You could have heard a pin drop, and all eyes were on me. I put my hands on her stem to give her a shove (as if my meager 170 pounds could make a difference), and as I touched her she started. Before I could put my weight into it she was off moving faster and faster and faster. With a splash, her stern dipped and her bow lifted and she was afloat. Then SNAP! the drag took up just as I had planned it, and a 12″ by 16″ by 8’ oak timber followed her down end over end, stopping her just alongside our float on the opposite bank.

Even though the STORY was a comparatively small boat, it was a pretty cool sight and without question a highlight of my career. The crowd went wild, and I must admit I felt like a baseball player who had just driven in a three-run-homer in the top of the ninth to clinch the World Series.
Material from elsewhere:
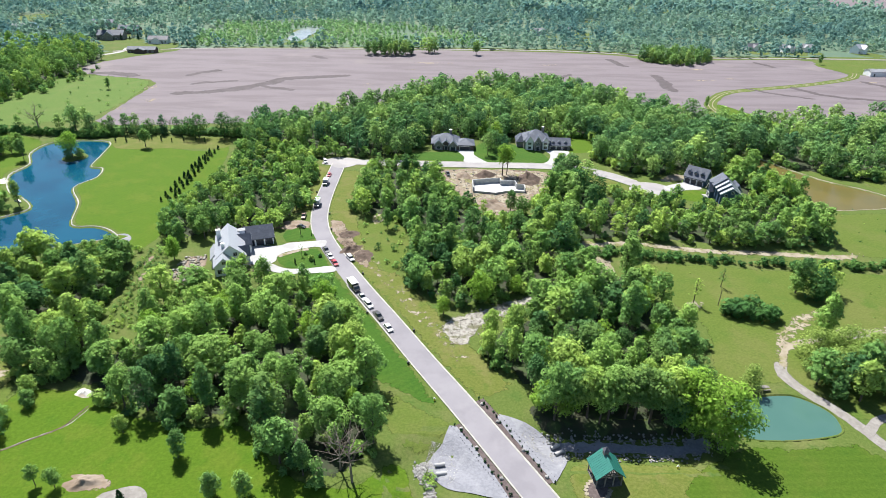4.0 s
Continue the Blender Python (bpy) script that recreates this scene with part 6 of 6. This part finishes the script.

I felt lucky beyond imagination! Further, I was really grateful to everyone who helped put me where I was. Not the least of these folks was Tom Ellis. He was the coach who put his career and his whole life on the line to drag me up out of the minor leagues. What’s more, he knew better than I did that I would not disappoint him.

Page Five

In spite of this, I had to laugh at some people’s comments: “What the hell was Tom Ellis thinking?” “Why didn’t you launch the LANNON that way?” These questions echoed for days and although I never asked Tom, he gave the answer the next time I saw him out on the LANNON: “I don’t know what I was thinking of, Harold. You couldn’t hurt this boat even if you tried.”

Tom summed up the underlying secret behind all of our launchings: Our vessels are built to take the worst that God and the North Atlantic can throw at them. If we could destroy one by sliding it down a mud bank, you wouldn’t want to go to sea in it.
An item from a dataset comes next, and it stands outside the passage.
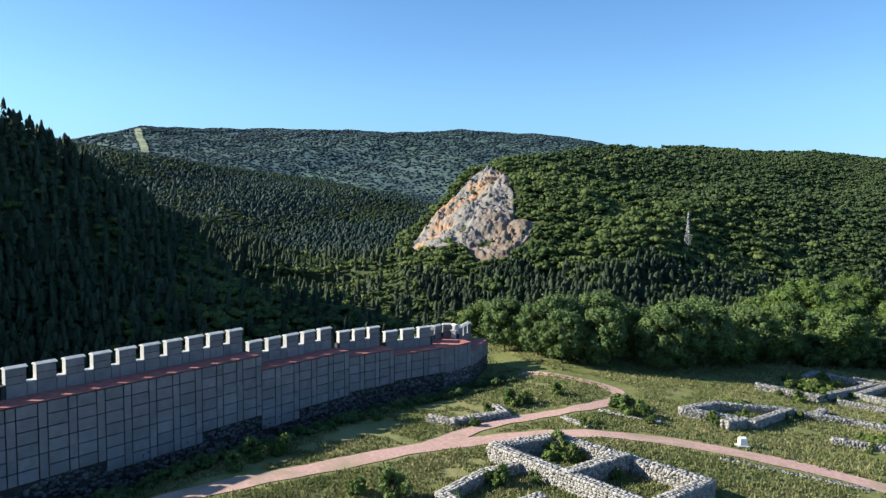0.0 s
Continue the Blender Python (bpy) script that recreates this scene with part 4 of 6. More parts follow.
for x, y, k in ((139.0, 140.0, 1.42), (145.5, 135.5, 1.5), (151.0, 130.5, 1.5), (157.0, 123.0, 1.48), (163.0, 114.5, 1.42), (131.5, 142.5, 1.2)):
    plant("tree_c", x, y, k, "wood on the hill shoulder")
plant("bush_a", 91.5, 94.5, 1.0)
plant("bush_c", 95.5, 93.0, 1.0)
plant("bush_a", 78.5, 84.5, 0.9)
plant("tree_a", 101.5, 80.5, 1.0)
plant("tree_c", 107.5, 88.0, 0.9)
plant("tree_a", 96.0, 70.0, 1.0)
plant("tree_c", 121.0, 80.0, 1.1)
for x, y in ((108.0, 118.5), (112, 121)):
    plant("bush_c", x, y, 0.55)
# wood on the eastern shoulder of the hill
for x, y in zip(*jittered(56, 196, 50, 176, 8.6)):
    e = edge_distance(x, y)
    lawn = poly_distance(np.array(x), np.array(y), [(64, 96), (73, 107), (97, 122.5), (130, 128), (140, 112), (118, 100), (100, 92), (84, 66), (70, 50), (30, 50), (50, 80)]) < 3
    if lawn or e > 24 or math.hypot(x, y) < 106 or (x < 100 and y < 104):
        continue
    near_path = min(math.hypot(x - px, y - py) for px, py in ((138, 93), (124, 86), (141, 123), (97.9, 86.5), (112, 84), (99, 114), (93, 106), (128, 126), (146, 128), (88, 90), (77, 111), (73, 104), (69, 97)))
    if near_path < 5:
        continue
    plant(("tree_a", "tree_c", "tree_a", "tree_c", "tree_a", "tree_b", "tree_c", "tree_a")[int(tr.integers(8))], x, y, tr.uniform(0.92, 1.2) * float(np.interp(math.degrees(math.atan2(x, y)), [24, 30, 34, 39], [0.32, 0.40, 0.62, 1.12])), "wood on the hill shoulder")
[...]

Harold would like to give the Story family his sincere thanks for being mentors and friends: “First, it should be noted that all of the older vessels pictured in this article were built by A.D. Story, who employed a number of my ancestors in their construction. Secondly, all of these photographs and much of the technical and historical information in this article was provided by A.D. Story’s son Dana. Dana has always been a great source or both inspiration and information in most of my shipbuilding endeavors. Finally, I would also like to thank Brad Story, Dana’s son, who showed me by quietly going to work each day that I could make a living building wooden boats in spite of what the world was telling me.”